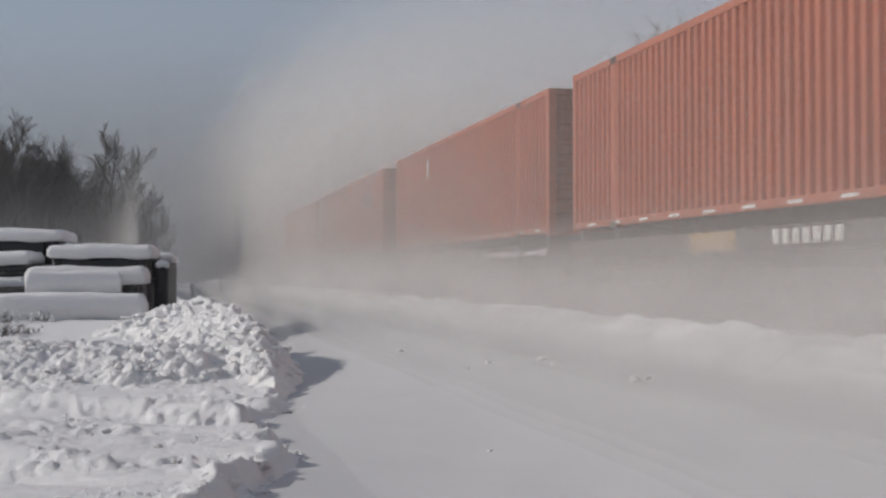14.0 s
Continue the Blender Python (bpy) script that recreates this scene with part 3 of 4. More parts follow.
def stack(at, low, high, car, ribs, marks_low=(), marks_high=(), pitches=(0.62, 0.24), post=None):
    c = well_car(car[0], car[1], at, ribs)
    box = container(low[0], low[1], at, 0.36, pitches[0], marks=marks_low, dashes=False, post=post)
    if low[0] in (NAVY, GREEN):
        frost_spikes(box, -WIDE / 2 - 0.004, int(at), 1.08)
    container(high[0], high[1], at, 0.36 + TALL, pitches[1], marks=marks_high)
    return c


def piggyback(at, skin, colour, car, **k):
    spine_car(car[0], car[1], at)
    trailer(skin, colour, at, **k)


def box_on_spine(at, paint, colour, car, marks=(), pitch=0.30):
    c = spine_car(car[0], car[1], at)
    for y in (0.2, 2.1, 14.0, 15.8):
        shared("pedestal", "pedestal", lambda: boxes(((-1.25, -0.12, 0.62), (1.25, 0.12, 1.22)), bevel=0.02), car[0], c, at=pose(0, y, 0))
    container(paint, colour, at, 1.22, pitch, marks=marks)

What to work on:
Locate "Continue the Blender" in the material, then quote the line that contains it and all lines after it through the final one.

Full solution:
Continue the Blender Python (bpy) script that recreates this scene with part 3 of 4. More parts follow.
def stack(at, low, high, car, ribs, marks_low=(), marks_high=(), pitches=(0.62, 0.24), post=None):
    c = well_car(car[0], car[1], at, ribs)
    box = container(low[0], low[1], at, 0.36, pitches[0], marks=marks_low, dashes=False, post=post)
    if low[0] in (NAVY, GREEN):
        frost_spikes(box, -WIDE / 2 - 0.004, int(at), 1.08)
    container(high[0], high[1], at, 0.36 + TALL, pitches[1], marks=marks_high)
    return c


def piggyback(at, skin, colour, car, **k):
    spine_car(car[0], car[1], at)
    trailer(skin, colour, at, **k)


def box_on_spine(at, paint, colour, car, marks=(), pitch=0.30):
    c = spine_car(car[0], car[1], at)
    for y in (0.2, 2.1, 14.0, 15.8):
        shared("pedestal", "pedestal", lambda: boxes(((-1.25, -0.12, 0.62), (1.25, 0.12, 1.22)), bevel=0.02), car[0], c, at=pose(0, y, 0))
    container(paint, colour, at, 1.22, pitch, marks=marks)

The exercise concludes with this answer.